_The task:_ Locate all lines with the word "location". Copy them.

_Entries provided:_
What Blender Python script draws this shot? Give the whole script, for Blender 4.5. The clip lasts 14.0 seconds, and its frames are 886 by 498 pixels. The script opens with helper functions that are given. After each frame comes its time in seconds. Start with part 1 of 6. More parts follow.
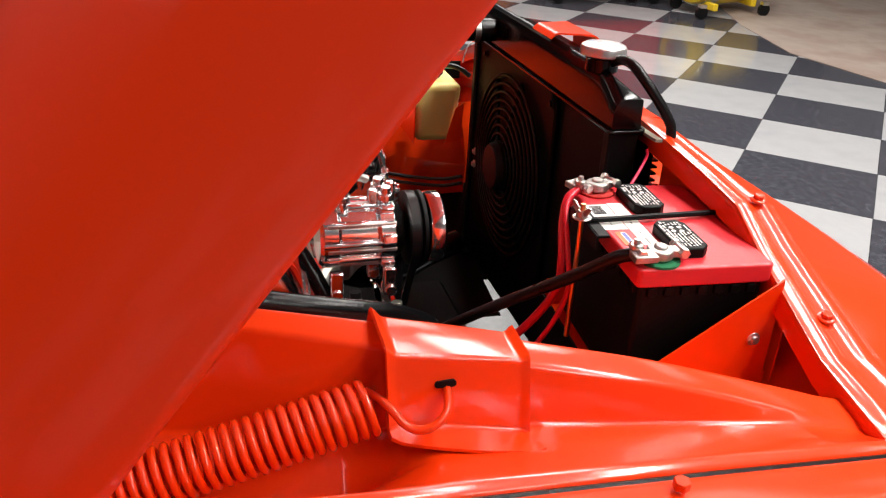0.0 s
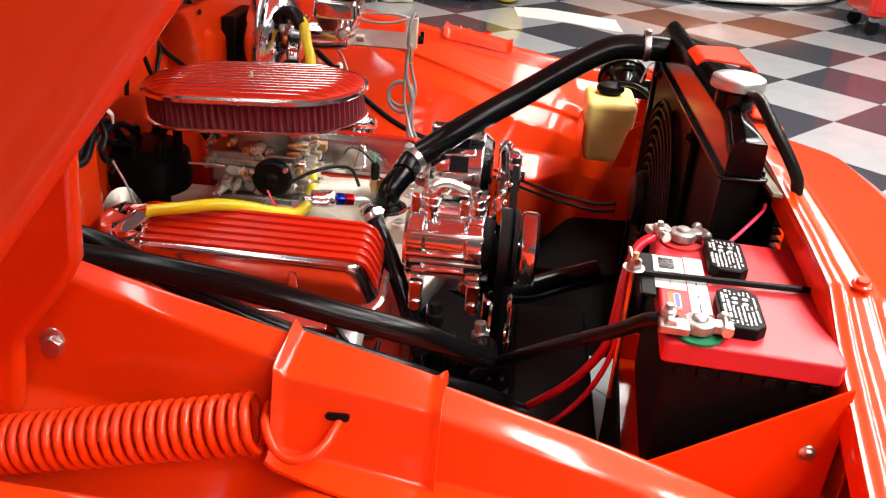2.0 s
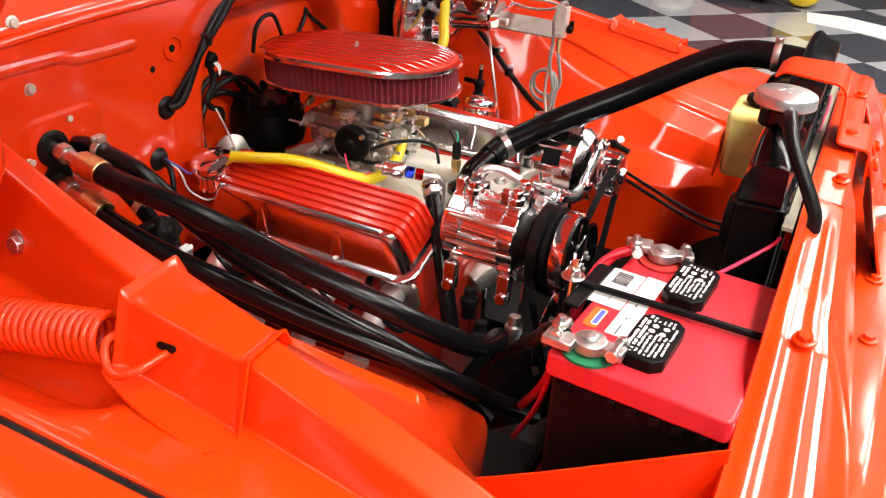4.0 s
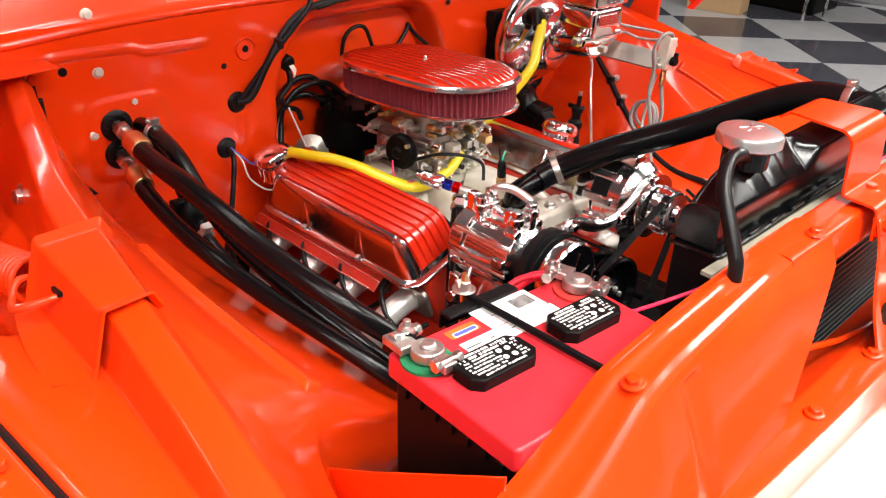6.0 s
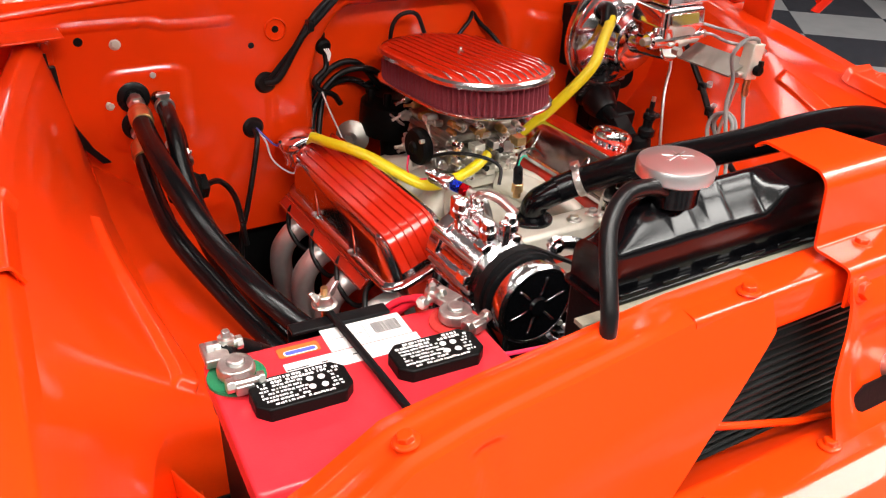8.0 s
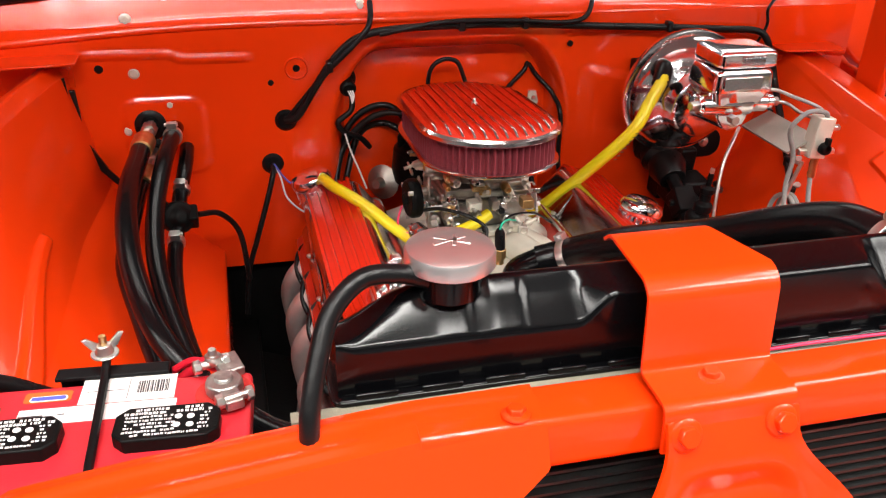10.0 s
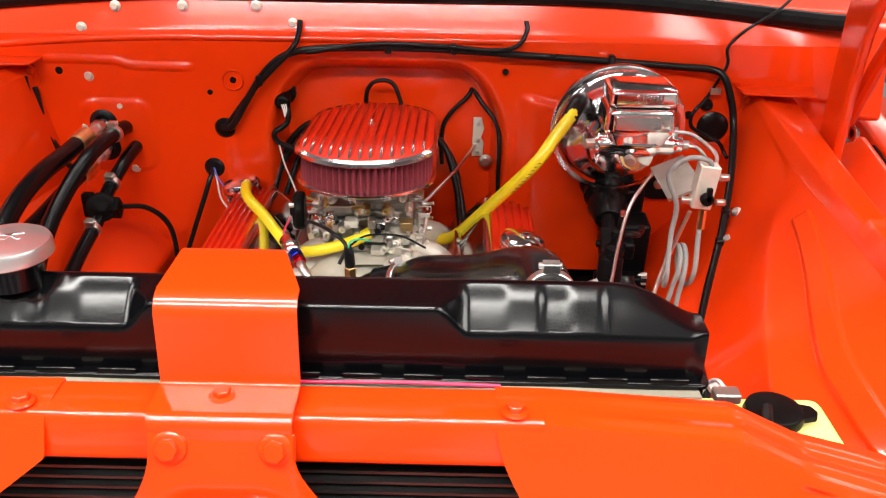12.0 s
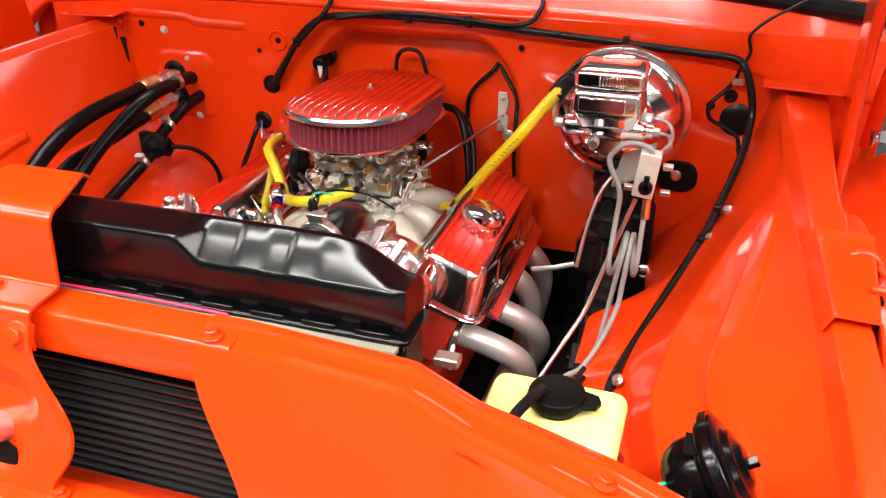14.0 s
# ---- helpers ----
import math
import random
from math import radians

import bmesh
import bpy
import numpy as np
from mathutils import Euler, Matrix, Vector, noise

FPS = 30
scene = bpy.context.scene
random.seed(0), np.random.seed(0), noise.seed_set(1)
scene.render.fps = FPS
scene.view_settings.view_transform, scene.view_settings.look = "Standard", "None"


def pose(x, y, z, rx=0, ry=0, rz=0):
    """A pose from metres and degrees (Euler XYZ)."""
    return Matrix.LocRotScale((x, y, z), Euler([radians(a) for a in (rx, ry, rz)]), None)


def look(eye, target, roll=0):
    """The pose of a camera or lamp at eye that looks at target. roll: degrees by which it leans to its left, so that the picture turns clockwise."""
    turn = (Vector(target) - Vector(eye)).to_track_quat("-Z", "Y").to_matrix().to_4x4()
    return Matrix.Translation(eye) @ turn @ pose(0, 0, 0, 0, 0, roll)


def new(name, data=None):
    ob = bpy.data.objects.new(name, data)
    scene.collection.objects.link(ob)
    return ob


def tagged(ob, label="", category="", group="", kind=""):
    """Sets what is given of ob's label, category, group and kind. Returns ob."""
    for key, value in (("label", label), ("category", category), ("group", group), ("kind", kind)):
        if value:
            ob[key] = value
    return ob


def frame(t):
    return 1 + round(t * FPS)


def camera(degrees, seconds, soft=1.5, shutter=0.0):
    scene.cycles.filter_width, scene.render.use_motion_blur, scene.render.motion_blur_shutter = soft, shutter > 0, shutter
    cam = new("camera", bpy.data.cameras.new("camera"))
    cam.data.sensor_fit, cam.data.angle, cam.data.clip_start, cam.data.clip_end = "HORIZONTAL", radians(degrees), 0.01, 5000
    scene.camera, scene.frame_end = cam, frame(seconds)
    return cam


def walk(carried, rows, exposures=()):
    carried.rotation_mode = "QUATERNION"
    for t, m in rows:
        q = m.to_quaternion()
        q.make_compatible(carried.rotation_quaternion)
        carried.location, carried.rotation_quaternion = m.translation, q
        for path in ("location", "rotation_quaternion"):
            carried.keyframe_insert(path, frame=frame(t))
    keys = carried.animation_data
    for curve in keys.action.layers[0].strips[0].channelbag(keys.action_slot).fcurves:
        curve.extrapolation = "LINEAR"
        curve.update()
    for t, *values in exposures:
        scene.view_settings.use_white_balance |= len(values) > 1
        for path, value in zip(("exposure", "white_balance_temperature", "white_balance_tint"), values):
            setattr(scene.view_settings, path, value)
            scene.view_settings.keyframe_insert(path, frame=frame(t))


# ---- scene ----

---

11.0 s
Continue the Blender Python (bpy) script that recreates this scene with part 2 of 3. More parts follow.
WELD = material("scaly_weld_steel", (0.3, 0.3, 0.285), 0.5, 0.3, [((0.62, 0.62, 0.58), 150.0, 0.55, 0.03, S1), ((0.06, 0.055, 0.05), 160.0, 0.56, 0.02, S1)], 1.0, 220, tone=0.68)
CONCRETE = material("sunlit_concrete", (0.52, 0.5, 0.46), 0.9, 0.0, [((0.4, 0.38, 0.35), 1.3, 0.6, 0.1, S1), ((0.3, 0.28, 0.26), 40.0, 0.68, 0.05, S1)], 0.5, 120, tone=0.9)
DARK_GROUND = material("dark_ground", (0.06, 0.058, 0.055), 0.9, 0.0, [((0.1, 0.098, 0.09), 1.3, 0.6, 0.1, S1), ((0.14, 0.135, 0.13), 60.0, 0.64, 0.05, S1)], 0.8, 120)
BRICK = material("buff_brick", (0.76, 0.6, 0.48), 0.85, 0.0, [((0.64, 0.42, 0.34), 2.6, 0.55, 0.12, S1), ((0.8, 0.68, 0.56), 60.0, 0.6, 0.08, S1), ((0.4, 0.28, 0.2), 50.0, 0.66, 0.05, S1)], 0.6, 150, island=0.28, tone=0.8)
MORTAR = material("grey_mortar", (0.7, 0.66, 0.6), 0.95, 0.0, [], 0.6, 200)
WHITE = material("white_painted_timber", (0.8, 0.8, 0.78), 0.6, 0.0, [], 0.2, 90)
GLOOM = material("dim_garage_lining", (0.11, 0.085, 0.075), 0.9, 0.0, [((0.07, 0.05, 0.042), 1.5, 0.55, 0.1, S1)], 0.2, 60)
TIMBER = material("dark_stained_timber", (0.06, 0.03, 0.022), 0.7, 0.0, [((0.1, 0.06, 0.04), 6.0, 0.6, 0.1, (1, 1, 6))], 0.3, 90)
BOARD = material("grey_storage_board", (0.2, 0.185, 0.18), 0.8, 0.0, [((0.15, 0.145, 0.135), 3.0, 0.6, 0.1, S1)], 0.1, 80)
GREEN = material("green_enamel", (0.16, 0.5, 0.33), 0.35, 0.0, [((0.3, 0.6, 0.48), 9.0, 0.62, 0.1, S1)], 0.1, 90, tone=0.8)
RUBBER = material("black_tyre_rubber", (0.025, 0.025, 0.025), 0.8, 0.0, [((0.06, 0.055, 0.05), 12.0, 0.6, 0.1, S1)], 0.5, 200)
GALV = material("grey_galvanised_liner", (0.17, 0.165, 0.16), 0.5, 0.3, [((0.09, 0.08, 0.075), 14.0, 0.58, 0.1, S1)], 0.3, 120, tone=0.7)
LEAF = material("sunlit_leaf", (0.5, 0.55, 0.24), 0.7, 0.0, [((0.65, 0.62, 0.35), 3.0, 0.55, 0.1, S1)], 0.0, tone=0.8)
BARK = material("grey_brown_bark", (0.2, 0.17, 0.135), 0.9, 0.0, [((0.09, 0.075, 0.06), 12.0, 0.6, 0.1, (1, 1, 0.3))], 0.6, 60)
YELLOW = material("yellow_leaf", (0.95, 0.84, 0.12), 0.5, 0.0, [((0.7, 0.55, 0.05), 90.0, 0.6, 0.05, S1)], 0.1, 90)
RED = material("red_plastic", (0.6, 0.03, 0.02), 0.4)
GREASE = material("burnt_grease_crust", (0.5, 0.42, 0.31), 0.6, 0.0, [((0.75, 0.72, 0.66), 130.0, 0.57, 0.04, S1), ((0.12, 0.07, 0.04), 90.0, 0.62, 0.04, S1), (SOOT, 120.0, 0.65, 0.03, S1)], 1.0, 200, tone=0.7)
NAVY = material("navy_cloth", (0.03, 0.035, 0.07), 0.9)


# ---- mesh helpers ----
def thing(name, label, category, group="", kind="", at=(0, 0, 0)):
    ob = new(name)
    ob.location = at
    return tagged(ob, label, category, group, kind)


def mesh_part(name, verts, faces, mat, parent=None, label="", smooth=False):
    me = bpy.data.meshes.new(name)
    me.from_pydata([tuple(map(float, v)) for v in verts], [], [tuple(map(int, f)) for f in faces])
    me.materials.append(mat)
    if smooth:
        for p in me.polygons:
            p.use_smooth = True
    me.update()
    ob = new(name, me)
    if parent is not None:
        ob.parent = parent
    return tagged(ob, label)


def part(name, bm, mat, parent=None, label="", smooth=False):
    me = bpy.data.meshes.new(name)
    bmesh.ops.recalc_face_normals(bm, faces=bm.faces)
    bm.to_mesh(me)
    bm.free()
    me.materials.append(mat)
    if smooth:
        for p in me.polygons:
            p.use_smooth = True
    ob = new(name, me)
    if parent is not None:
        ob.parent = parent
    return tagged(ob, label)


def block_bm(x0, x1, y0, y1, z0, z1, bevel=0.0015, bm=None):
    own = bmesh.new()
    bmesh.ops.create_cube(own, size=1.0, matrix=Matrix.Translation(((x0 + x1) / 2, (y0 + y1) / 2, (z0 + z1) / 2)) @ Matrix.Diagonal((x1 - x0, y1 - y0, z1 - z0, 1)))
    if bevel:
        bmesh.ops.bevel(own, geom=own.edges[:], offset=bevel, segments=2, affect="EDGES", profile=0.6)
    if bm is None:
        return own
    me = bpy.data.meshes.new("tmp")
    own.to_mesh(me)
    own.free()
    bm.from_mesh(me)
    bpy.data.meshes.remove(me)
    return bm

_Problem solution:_
        carried.location, carried.rotation_quaternion = m.translation, q
        for path in ("location", "rotation_quaternion"):
    ob.location = at